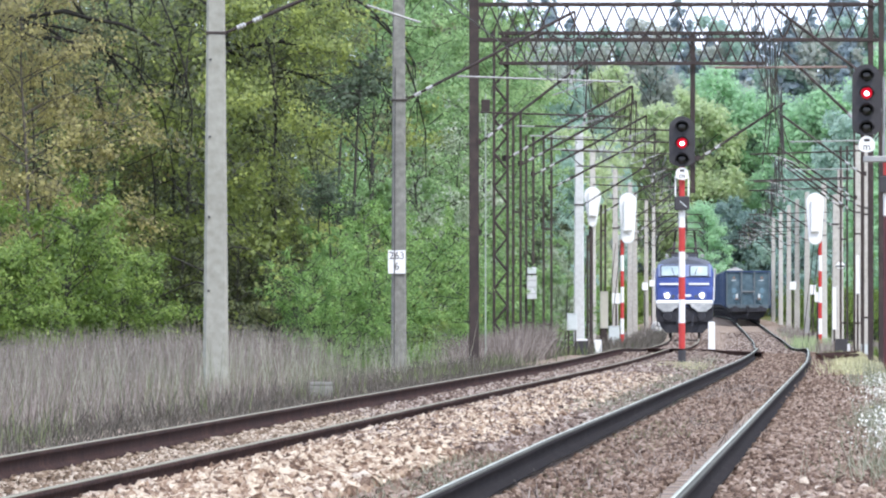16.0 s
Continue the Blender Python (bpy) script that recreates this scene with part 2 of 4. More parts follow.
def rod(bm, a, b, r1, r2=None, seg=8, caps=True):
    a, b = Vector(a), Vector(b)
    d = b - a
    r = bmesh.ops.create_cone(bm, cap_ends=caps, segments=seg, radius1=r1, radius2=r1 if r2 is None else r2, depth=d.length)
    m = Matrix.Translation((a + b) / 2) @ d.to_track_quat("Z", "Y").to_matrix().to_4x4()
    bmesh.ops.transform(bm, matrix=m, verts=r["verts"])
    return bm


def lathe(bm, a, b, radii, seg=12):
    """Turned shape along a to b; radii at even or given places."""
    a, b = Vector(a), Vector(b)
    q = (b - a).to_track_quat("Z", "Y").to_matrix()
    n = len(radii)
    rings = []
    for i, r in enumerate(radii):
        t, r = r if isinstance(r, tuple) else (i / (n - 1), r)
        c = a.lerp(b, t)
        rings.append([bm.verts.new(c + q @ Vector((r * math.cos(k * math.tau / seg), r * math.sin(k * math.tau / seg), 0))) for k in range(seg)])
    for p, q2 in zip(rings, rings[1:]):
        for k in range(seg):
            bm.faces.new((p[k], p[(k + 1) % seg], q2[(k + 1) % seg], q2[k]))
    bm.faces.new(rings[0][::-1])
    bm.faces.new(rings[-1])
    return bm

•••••

**Instruction:** Omit the pictures, then output the rest of the listing exactly.

**Response for this exercise:**
16.0 s
Continue the Blender Python (bpy) script that recreates this scene with part 2 of 4. More parts follow.
def rod(bm, a, b, r1, r2=None, seg=8, caps=True):
    a, b = Vector(a), Vector(b)
    d = b - a
    r = bmesh.ops.create_cone(bm, cap_ends=caps, segments=seg, radius1=r1, radius2=r1 if r2 is None else r2, depth=d.length)
    m = Matrix.Translation((a + b) / 2) @ d.to_track_quat("Z", "Y").to_matrix().to_4x4()
    bmesh.ops.transform(bm, matrix=m, verts=r["verts"])
    return bm


def lathe(bm, a, b, radii, seg=12):
    """Turned shape along a to b; radii at even or given places."""
    a, b = Vector(a), Vector(b)
    q = (b - a).to_track_quat("Z", "Y").to_matrix()
    n = len(radii)
    rings = []
    for i, r in enumerate(radii):
        t, r = r if isinstance(r, tuple) else (i / (n - 1), r)
        c = a.lerp(b, t)
        rings.append([bm.verts.new(c + q @ Vector((r * math.cos(k * math.tau / seg), r * math.sin(k * math.tau / seg), 0))) for k in range(seg)])
    for p, q2 in zip(rings, rings[1:]):
        for k in range(seg):
            bm.faces.new((p[k], p[(k + 1) % seg], q2[(k + 1) % seg], q2[k]))
    bm.faces.new(rings[0][::-1])
    bm.faces.new(rings[-1])
    return bm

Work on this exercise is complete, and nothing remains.